##### Data segment

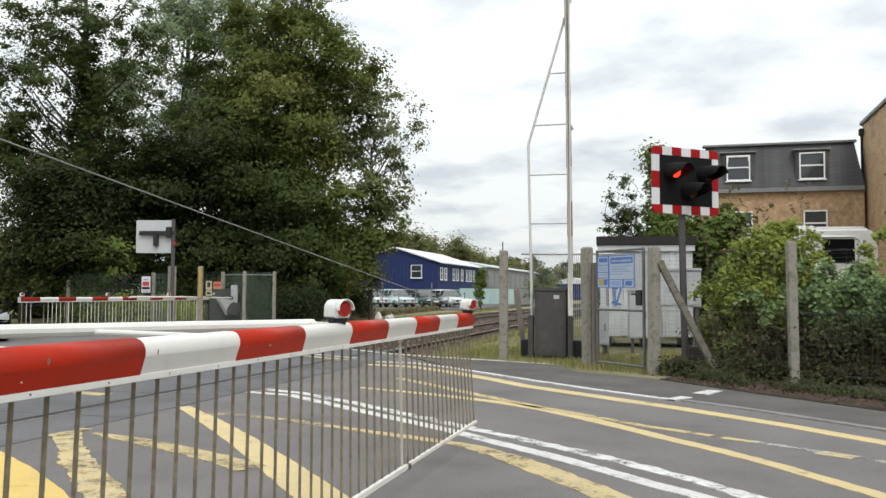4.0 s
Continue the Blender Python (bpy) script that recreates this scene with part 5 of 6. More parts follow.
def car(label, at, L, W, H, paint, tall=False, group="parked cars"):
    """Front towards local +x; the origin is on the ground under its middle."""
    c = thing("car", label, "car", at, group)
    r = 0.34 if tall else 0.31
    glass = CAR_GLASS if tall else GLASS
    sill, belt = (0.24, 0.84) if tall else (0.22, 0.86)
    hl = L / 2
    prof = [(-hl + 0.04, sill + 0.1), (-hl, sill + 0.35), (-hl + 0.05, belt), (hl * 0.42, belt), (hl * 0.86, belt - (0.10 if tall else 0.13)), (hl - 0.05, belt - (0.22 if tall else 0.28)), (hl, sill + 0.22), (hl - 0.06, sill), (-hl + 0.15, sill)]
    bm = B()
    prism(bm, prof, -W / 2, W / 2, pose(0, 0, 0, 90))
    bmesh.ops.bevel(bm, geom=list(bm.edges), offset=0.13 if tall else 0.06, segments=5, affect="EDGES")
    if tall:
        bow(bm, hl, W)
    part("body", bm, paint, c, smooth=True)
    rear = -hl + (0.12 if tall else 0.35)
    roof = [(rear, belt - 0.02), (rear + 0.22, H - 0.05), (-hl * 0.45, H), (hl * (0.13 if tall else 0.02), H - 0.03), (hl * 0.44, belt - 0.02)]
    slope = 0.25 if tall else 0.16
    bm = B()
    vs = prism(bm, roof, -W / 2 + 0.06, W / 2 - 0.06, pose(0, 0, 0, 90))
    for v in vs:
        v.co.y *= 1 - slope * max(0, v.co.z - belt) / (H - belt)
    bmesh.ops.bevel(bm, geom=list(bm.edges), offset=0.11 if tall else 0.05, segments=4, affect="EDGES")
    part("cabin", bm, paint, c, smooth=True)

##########

**Given task:**
Quote the data exactly, leaving every image out of the copy.

**Written solution:**
4.0 s
Continue the Blender Python (bpy) script that recreates this scene with part 5 of 6. More parts follow.
def car(label, at, L, W, H, paint, tall=False, group="parked cars"):
    """Front towards local +x; the origin is on the ground under its middle."""
    c = thing("car", label, "car", at, group)
    r = 0.34 if tall else 0.31
    glass = CAR_GLASS if tall else GLASS
    sill, belt = (0.24, 0.84) if tall else (0.22, 0.86)
    hl = L / 2
    prof = [(-hl + 0.04, sill + 0.1), (-hl, sill + 0.35), (-hl + 0.05, belt), (hl * 0.42, belt), (hl * 0.86, belt - (0.10 if tall else 0.13)), (hl - 0.05, belt - (0.22 if tall else 0.28)), (hl, sill + 0.22), (hl - 0.06, sill), (-hl + 0.15, sill)]
    bm = B()
    prism(bm, prof, -W / 2, W / 2, pose(0, 0, 0, 90))
    bmesh.ops.bevel(bm, geom=list(bm.edges), offset=0.13 if tall else 0.06, segments=5, affect="EDGES")
    if tall:
        bow(bm, hl, W)
    part("body", bm, paint, c, smooth=True)
    rear = -hl + (0.12 if tall else 0.35)
    roof = [(rear, belt - 0.02), (rear + 0.22, H - 0.05), (-hl * 0.45, H), (hl * (0.13 if tall else 0.02), H - 0.03), (hl * 0.44, belt - 0.02)]
    slope = 0.25 if tall else 0.16
    bm = B()
    vs = prism(bm, roof, -W / 2 + 0.06, W / 2 - 0.06, pose(0, 0, 0, 90))
    for v in vs:
        v.co.y *= 1 - slope * max(0, v.co.z - belt) / (H - belt)
    bmesh.ops.bevel(bm, geom=list(bm.edges), offset=0.11 if tall else 0.05, segments=4, affect="EDGES")
    part("cabin", bm, paint, c, smooth=True)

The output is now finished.